Food truck for Fido: New Seattle business caters to canines

In this April 5, 2016 photo made with a fish-eye lens, Dawn Ford, owner of the Seattle Barkery, a food truck specializing in treats for dogs, works in the truck during the lunch hour at the headquarters for the clothing and skateboard retailer Zumiez, in Lynnwood, Wash. They rolled into operation 10 months ago, serving dogs at Seattle-area dog parks, office building parking lots, farmer’s markets and private events. (AP Photo/Ted S. Warren)

SEATTLE (AP) — Stand on any block around lunchtime near Amazon.com’s downtown Seattle headquarters and there are two common sights: people walking their dogs and people buying lunch at food trucks.

The scene offers a window into Seattle’s infatuations with dogs (and cats), which outnumber children here, and the maturing roaming food truck market.

Now, one truck is combining both by catering to humankind’s best friend.

“It kind of seems natural that now that we’ve conquered the people food truck market that we bring that to our faithful furry friends,” Janelle Harding said.

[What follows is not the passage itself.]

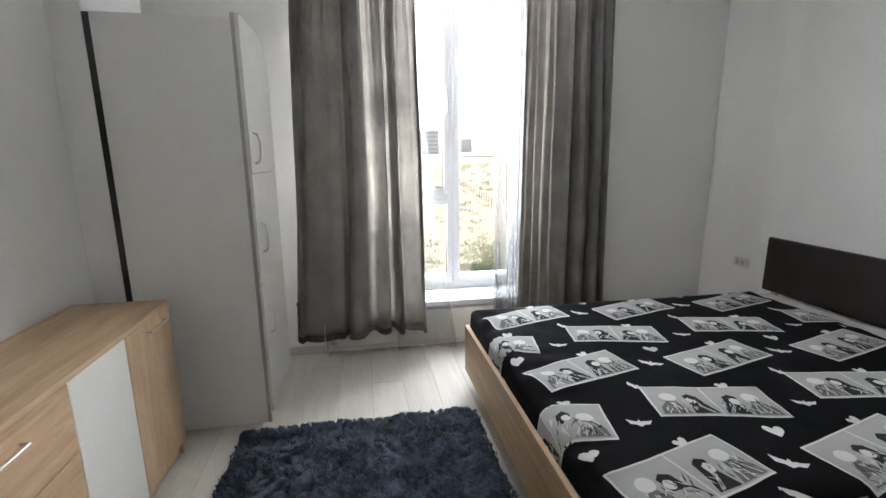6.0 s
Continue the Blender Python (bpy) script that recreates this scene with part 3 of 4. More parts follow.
def folded_curtain(label, top, low, f, z0, z1, profile, seed, group, along=0):
    """A heavy curtain whose cross-section is a line of folds: profile holds (place across from 0 to 1, depth), doubling back where the cloth overlaps."""
    root = thing("curtain", label, "curtain", group=group)
    pts = [Vector((u, d)) for u, d in profile]
    line = []
    for i in range(len(pts) - 1):
        p0, p1, p2, p3 = pts[max(0, i - 1)], pts[i], pts[i + 1], pts[min(len(pts) - 1, i + 2)]
        for k in range(7):
            t = k / 7
            line.append(0.5 * (2 * p1 + (p2 - p0) * t + (2 * p0 - 5 * p1 + 4 * p2 - p3) * t * t + (3 * p1 - p0 - 3 * p2 + p3) * t ** 3))
    line.append(pts[-1])
    n = len(line) - 1

    def at(u, v):
        q = line[min(n, int(u * n + 0.5))]
        w = 1 - v
        across = q.x + 0.030 * noise.noise((q.x * 4, v * 1.6, seed)) * min(1.0, 3 * v) * min(1.0, 6 * w) + 0.012 * noise.noise((q.x * 9, v * 4.5, seed + 3)) * w
        a = w * (low[0] + across * (low[1] - low[0])) + v * (top[0] + across * (top[1] - top[0]))
        grow = 0.40 + 0.60 * min(1.0, 2.2 * w) ** 0.7
        d = q.y * grow + 0.009 * noise.noise((q.x * 16, v * 3, seed + 7)) + (0.007 * math.sin(95 * q.x + seed) + 0.005 * math.sin(161 * q.x)) * v ** 2.5
        d += 0.010 * noise.noise((q.x * 3, v * 2.2, seed + 11)) * w
        z = z0 + v * (z1 - z0) + (0.012 * math.sin(5 * q.x + seed) + 0.25 * q.y) * w ** 5
        return (a, f + d, z) if along == 0 else (f + d, a, z)

    def cut(nm, v0, v1, rows, m, lab=""):
        bm = bmesh.new()
        add_sheet(bm, n, rows, lambda u, v: at(u, v0 + v * (v1 - v0)))
        ob = part(nm, bm, m, root, lab)
        ob.modifiers.new("thickness", "SOLIDIFY").thickness = 0.002

    h = 0.045 / (z1 - z0)
    cut("panel", h, 1.0, 44, CURTAIN)
    cut("hem", 0.0, h, 3, HEM, "doubled hem")
    bm = bmesh.new()

    def head(u, v):
        a = top[0] - 0.01 + u * (top[1] - top[0] + 0.02)
        d = 0.010 * math.sin(130 * u + seed) + 0.005 * math.sin(57 * u) + 0.018 * math.sin(3.1416 * v)
        z = z1 - 0.045 + 0.095 * v
        return (a, f - 0.014 - d, z) if along == 0 else (f - 0.014 - d, a, z)
    add_sheet(bm, 180, 6, head)
    part("gathered_header", bm, CURTAIN, root).modifiers.new("thickness", "SOLIDIFY").thickness = 0.002
    return root


left_curtain = folded_curtain("grey woven curtain with gathered top, drawn aside", (2.40, 3.125), (2.285, 3.175), CUR_Y, 0.185, 2.575, (
    (0.42, 0.040), (0.30, 0.034), (0.22, 0.030), (0.10, 0.022), (0.02, 0.022), (0.0, 0.0), (0.012, -0.025), (0.045, -0.045), (0.075, -0.02), (0.10, -0.035), (0.20, -0.05), (0.29, -0.04), (0.355, -0.045), (0.375, -0.015),
    (0.44, 0.025), (0.52, 0.025), (0.535, 0.0), (0.46, -0.022), (0.405, -0.03), (0.395, -0.058), (0.45, -0.080), (0.515, -0.062), (0.545, -0.015),
    (0.570, 0.010), (0.600, 0.008), (0.625, -0.028), (0.665, -0.052), (0.705, -0.035), (0.715, 0.0), (0.690, 0.025), (0.665, 0.035), (0.690, 0.055), (0.745, 0.035),
    (0.765, -0.01), (0.795, -0.052), (0.825, -0.045), (0.825, -0.01), (0.785, 0.010), (0.780, 0.035), (0.835, 0.015), (0.865, -0.005), (0.93, -0.008), (0.975, -0.015), (1.0, -0.030), (0.992, -0.042), (0.975, -0.038)), 11, "bedroom curtains")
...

Harding is a customer of The Seattle Barkery, a food truck that serves dogs and their owners in Seattle-area dog parks, office building parking lots, farmer’s markets and private events. It rolled into operation 10 months ago.

“I think there is definitely a market for more things like that . where human and canine activities are combined. You don’t want to always leave them at home or leave them in the car,” said Dawn Ford, who owns and operates the truck with her husband, Ben.

By Dawn Ford’s count, their truck is one of just a handful in the country that caters to canines. The concept is new and rare enough that dogless people occasional misunderstand and purchase a treat.

“They end up ordering something, and they seem weirded out by it,” Ford said.

Popular offerings include air-fried chicken feet and duck neck, cupcakes with bacon rebranded “pupcakes,” mini cheesy doughnuts, pumpkin pretzels and peanut butter-banana cookies.

“Peanut butter is like a must,” Harding said after buying treats for her pug, Stella.

Ford worked at one of Seattle’s dog-friendly bars, then became a dog walker and began cooking her own treats for customers following a rash of product recalls.

“All of our treats are soft,” she said. “All of our treats aren’t filled with ingredients you can’t pronounce.”

Giving dogs homemade treats rather than processed ones is deeply important to Ford.

“What we feed our animals reflects their health,” Ford said. “Animals’ lives are short. If we can feed them good quality products . why wouldn’t you?”